Friday 4 February 2022

Movie Review: Atlantic City (1980)

An engrossing character study and crime drama, Atlantic City focuses on people, time, and a sense of place, with just the right dose of tense criminal activity.

Atlantic City is undergoing a transformation, with old heritage buildings and hotels being knocked down to make way for new casinos. Old-timer Lou (Burt Lancaster) is a low-key runner in a small numbers racket, and scratches a few more bucks by caring for his neighbour Grace (Kate Reid), a bed-ridden but demanding widow. Also living in the same building is Sally (Susan Sarandon), a server at a hotel fish bar training to become a croupier and dreaming of a career in Monte Carlo. Through his window, Lou admires Sally's nightly cleansing-with-lemons routine.

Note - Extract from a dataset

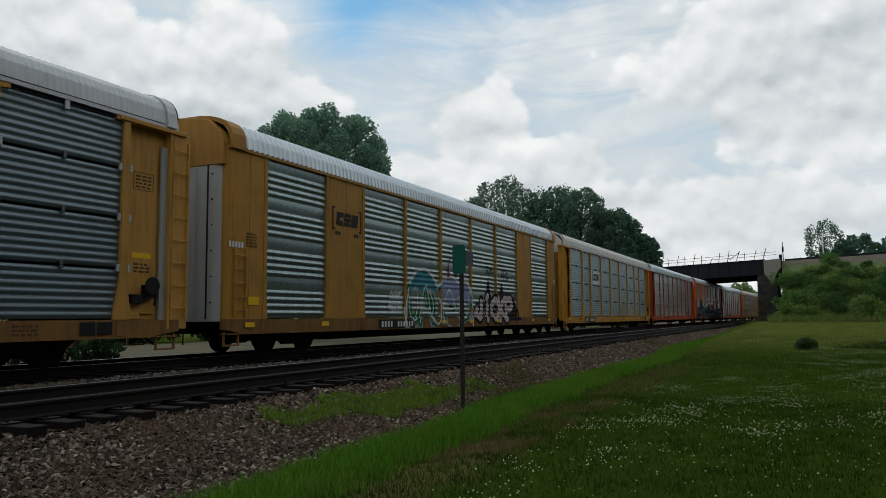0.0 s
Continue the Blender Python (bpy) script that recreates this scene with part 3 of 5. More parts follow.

Sally's no-good husband Dave (Robert Joy) has run off with her sister Chrissie (Hollis McLaren), but now both show up in Atlantic City and want to stay with Sally. The free-spirited and pregnant Chrissie bonds with Grace over foot massages, while Dave recruits Lou's help to sell drugs he stole from thugs in Philadelphia. When Dave's drug-dealing career comes to a sudden end, Lou is left holding plenty of drugs and cash, and finally has an opportunity to impress Sally and experience his version of the big time.

Set in a milieu of questionable renewal, Atlantic City breathes deeply from the dust of demolition and reconstruction. Director Louis Malle ensure the city is an important lead character and a noisy participant in the process of erasing the past and striding into a future defined as better by virtue of investment. 

With the city in a half-state of renewal, no one is satisfied with the present, and Atlantic City is populated with a memorable set characters interacting during personal transitions. In an achingly honest script, writer John Guare laments the past with the romanticized lyricism necessary for the soul's survival. Lou's inclinations to harken back to yesteryear reveal a sometimes pathetic recasting of non-existent past glories, Lou living in a grandeur he built for himself to cover for so much nothingness. 

Meanwhile, Sally hates her past and lives for a future in Europe, her awful present consisting of peddling fish, battling the stink, and surviving the advances of a casino manager who may hold the key to her future. Her no-good but still soft-touch husband Dave is hustling for better days through drug dealing, Chrissie lives simultaneously in the past and future thanks to her reincarnation beliefs, and Grace feeds off exaggerated references to her dead husband's status in the old underworld.

When even the grandest old hotels are being demolished for something new, hope for a change in fortunes is eternal, and Lou is about to experience the best of times. He inherits more money than he ever handled, and awkwardly, but predictably, buys the most expensive outdated suit he can find. He then sets out to transform his voyeurism into courtship by throwing money at Sally's problems. And for a brief interlude, it appears possible that a sad old man without much of a past and a sad young woman with a vague future can find happiness together. 

The entire cast shines, led by Burt Lancaster in a soulful mood, allowing Lou to relax into his advancing years but deftly revealing his small-time foundations. Susan Sarandon conveys Sally's state of constant aggravation in search of a ticket to elsewhere, her eyes quick to realize she needs help from men she will never tolerate. 

Atlantic City will change but persevere, in some form. Lou and Sally will also dream of better days past and future, but have less time and ability to redefine who they truly are.